Risk Model Slop

In cybersecurity risk scoring, “risk model slop” is the quiet but widening gap between what a probability means in a model and how vendors distort it once it leaves its original calibration. It happens when a vendor takes a global model (usually CVSS or EPSS, or “both”) and “bolts on” purchased data, threat feeds, or proprietary enrichment. The resulting score is mathematically no longer what it claims to be.

This is especially dangerous with EPSS. EPSS is explicitly a calibrated probability model, trained on billions of CVE-days of data and grounded in a defined feedback loop of observed exploitation activity . Its outputs have statistical meaning: a 0.20 EPSS score corresponds to an empirically validated 20% likelihood of observed exploitation in the next 30 days. That calibration is the entire point of the model.
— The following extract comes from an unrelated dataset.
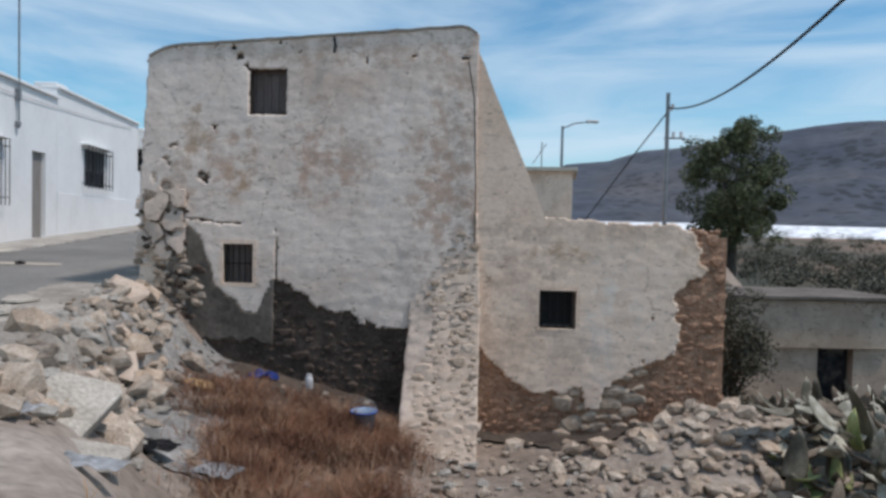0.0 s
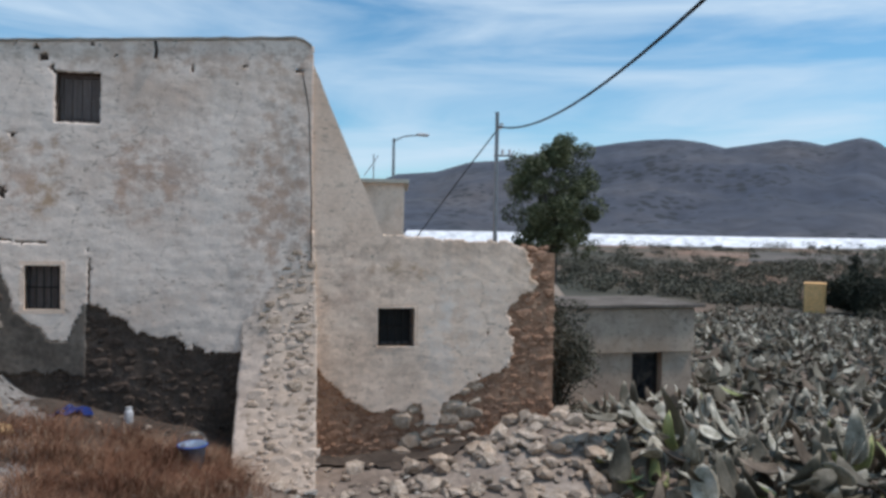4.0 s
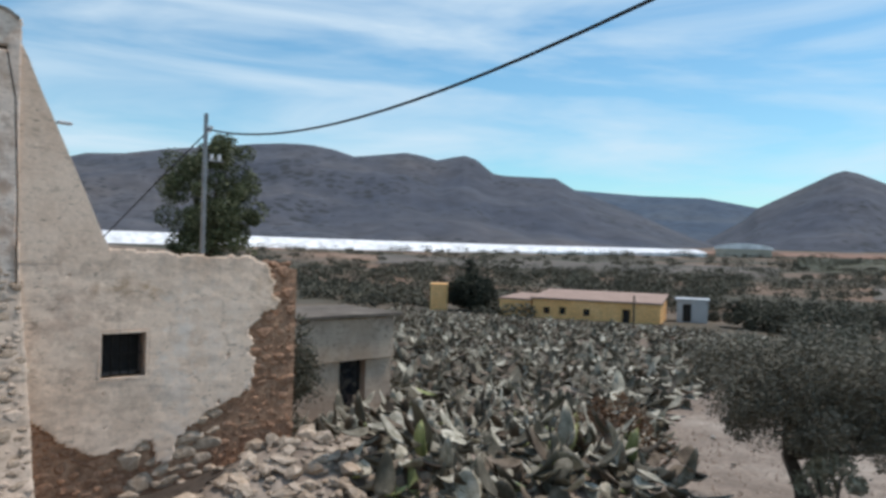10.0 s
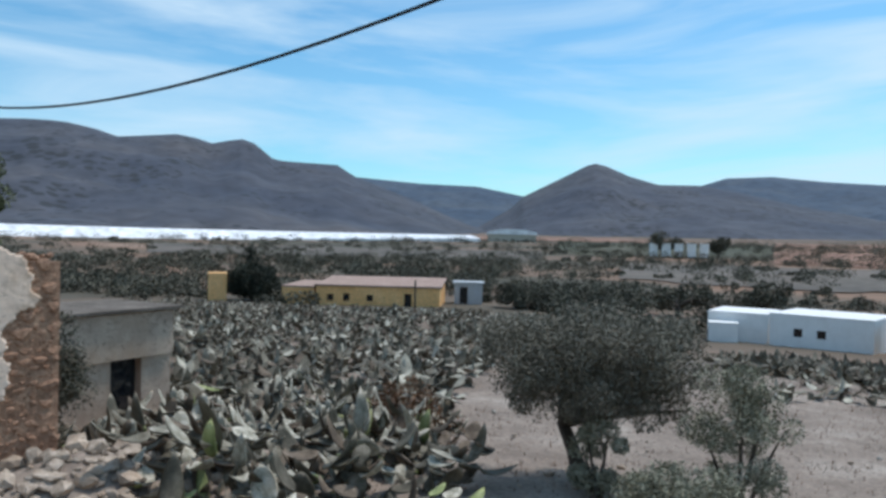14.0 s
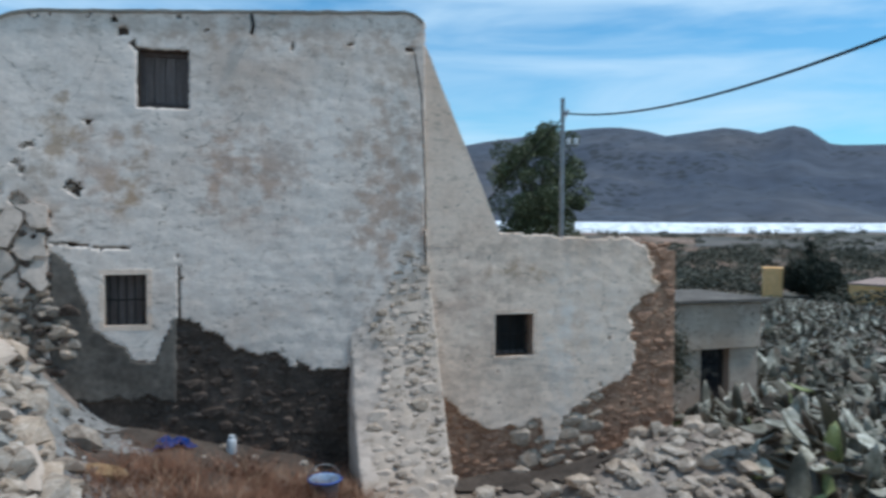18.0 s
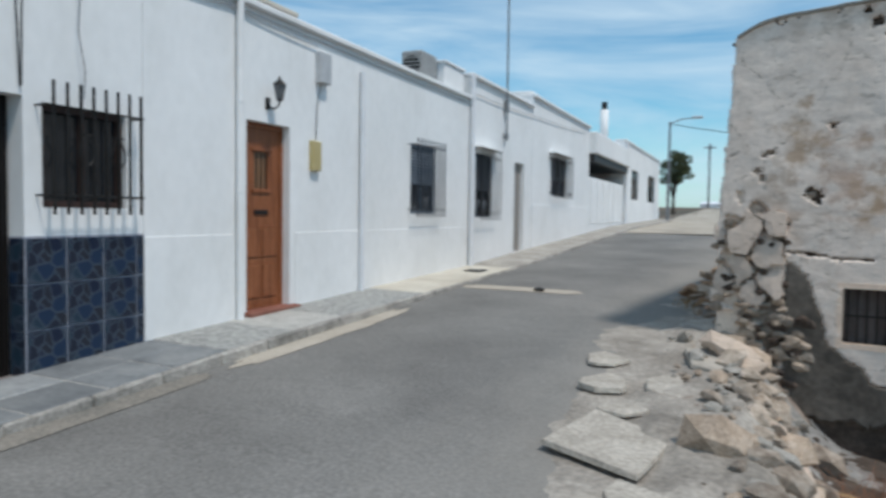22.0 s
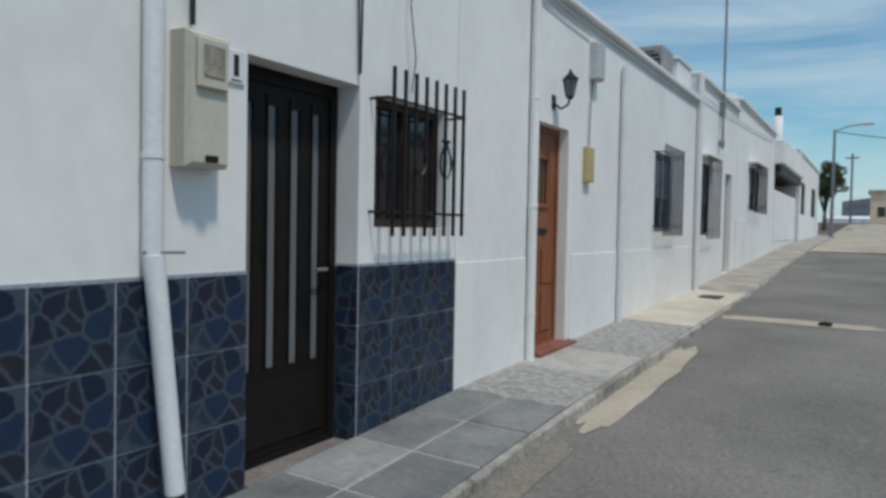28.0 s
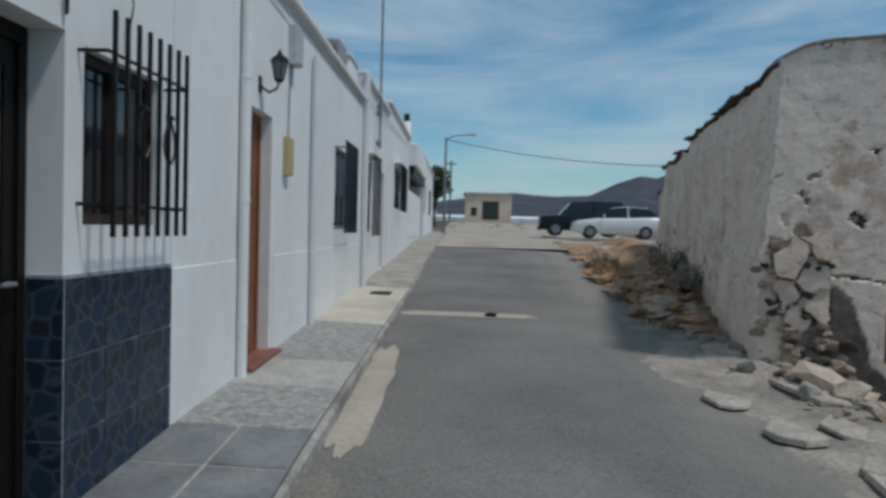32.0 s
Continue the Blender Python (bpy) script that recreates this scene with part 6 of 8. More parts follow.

But once a vendor takes EPSS and shifts the score with unmeasured external features—“threat intel,” “reachability,” “exposure,” “asset tags”—the value is no longer a probability. The model structure has changed, but the new system is never re-trained or re-calibrated. The vendor simply rescales the original output and ships it back to customers as if the meaning were preserved.

This is risk model slop: the unmeasured, unvalidated accumulation of distortions that breaks the quantitative integrity of a probability model.

When adding data goes awry

Bonus: since LLMs base their predictions on transformers built from available data, a lot of the training corpus is years of daily prediction data from EPSS or CVSS scores, biasing the models base rates towards the past. They are inherently not prediction machines of the future.

The danger is not theoretical. A probability model only works when its distribution is preserved. EPSS is heavily skewed and highly sensitive to calibration; we emphasize the mathematical care needed when interpreting its outputs. When vendors push scores up or down with arbitrary multipliers, enrichment weights, or heuristics, they create what statisticians call miscalibration drift: the probability no longer matches the real-world frequency.

As a result:

  • A “0.3” score no longer means 30% likelihood.

  • Scores can’t be used in expected loss calculations.

  • Thresholds no longer map to real remediation capacity or risk reduction.

  • CISOs make decisions based on numbers that have lost their empirical grounding.

This isn’t a small aesthetic issue, it destroys the ability to measure, predict, or optimize anything. Risk thresholds only have meaning when the underlying probabilities are correct, because they drive resource allocation.

The Correct Approach: Local Models, Locally Calibrated

The alternative to risk model slop is not “add more context.” It is to train a model on local data, where the feature set, priors, and calibration are specific to the organization’s environment. In a local model:

  • Reachability, compensating controls, business criticality, and architectural exposure are first-class features, not add-ons.

  • Calibration reflects your observed frequencies, not the Internet’s.

  • Thresholds map directly to local remediation capacity, enabling mathematically valid optimization.

Global models like EPSS are invaluable baselines. But once you manipulate them, the outputs lose their probabilistic meaning. If you want numbers you can trust then numbers must be suitable for decision theory, optimization, and real-world risk reduction. You must build and calibrate a model on the data that actually governs risk: your own.

That is the only way to eliminate model slop.